Developer hits PwC with audit cash claim
Mark O'Neill in Shanghai
A Shanghai-listed firm is demanding 200 million yuan in compensation from PricewaterhouseCoopers (PwC) after the money disappeared from an account it had at a securities firm. PwC has denied any wrongdoing.
In a statement filed with the Shanghai Stock Exchange, Shanghai Waigaoqiao Free Trade Development, which manages and develops the Waigaoqiao bonded district in Pudong, said it had filed the complaint with the Shanghai branch of the China International Economic and Trade Arbitration Commission on Tuesday asking for a rebate of PwC's fee of 1.7 million yuan and compensation totaling 200 million yuan.
The statement said that PwC served as the firm's accountant in 2003 and 2004 and gave unreserved approval of its accounts for both years. But last June it discovered the account of money it had deposited with a Shanghai branch of Guohai Securities did not conform with that given by PwC and that the money had been embezzled.
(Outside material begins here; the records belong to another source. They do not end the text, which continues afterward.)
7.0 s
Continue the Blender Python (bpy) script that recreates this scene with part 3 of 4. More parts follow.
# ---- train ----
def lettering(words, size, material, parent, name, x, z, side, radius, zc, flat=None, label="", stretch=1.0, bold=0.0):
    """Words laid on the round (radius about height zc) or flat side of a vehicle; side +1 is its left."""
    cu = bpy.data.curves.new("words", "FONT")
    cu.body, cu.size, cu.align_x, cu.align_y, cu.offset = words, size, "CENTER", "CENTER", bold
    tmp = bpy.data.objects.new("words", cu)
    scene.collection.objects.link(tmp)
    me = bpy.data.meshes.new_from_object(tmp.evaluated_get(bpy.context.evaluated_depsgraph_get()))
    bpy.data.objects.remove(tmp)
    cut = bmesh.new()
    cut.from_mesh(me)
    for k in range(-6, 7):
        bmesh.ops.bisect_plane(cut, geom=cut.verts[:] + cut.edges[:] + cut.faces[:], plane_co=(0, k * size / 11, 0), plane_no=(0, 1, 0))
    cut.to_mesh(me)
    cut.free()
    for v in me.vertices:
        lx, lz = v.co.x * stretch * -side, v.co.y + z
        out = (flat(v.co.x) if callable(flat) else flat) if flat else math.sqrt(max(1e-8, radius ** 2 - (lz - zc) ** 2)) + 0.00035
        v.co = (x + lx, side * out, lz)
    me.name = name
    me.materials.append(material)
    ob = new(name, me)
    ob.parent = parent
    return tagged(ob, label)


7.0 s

It said that PwC had not completed a proper audit and should compensate it for the loss and that the arbitration commission had accepted the complaint.
A Shanghai Waigaoqiao official said the money had been embezzled by a former chief of its finance department and a former general manager of Guohai Securities, some of it being used to trade in stocks and the rest transferred to another company.
The two men were arrested and will go on trial in Pudong on Monday charged with embezzlement.
'Before we went to the arbitration commission, we sent a lawyer's letter to PwC over the issue but did not receive a response,' said the official. 'We do not have a schedule for the commission hearings and so do not know where the matter will be settled.'
PwC said it stood by its audits and that its work complied with the appropriate auditing standards. 'The firm will continue to ensure the audit opinions we provide are independent, objective, fair and of the highest quality,' it said.
PwC said it had not been notified of any filing. 'Professional ethics also prohibit us from commenting or divulging any information which are client-related, both present and past,' the firm said.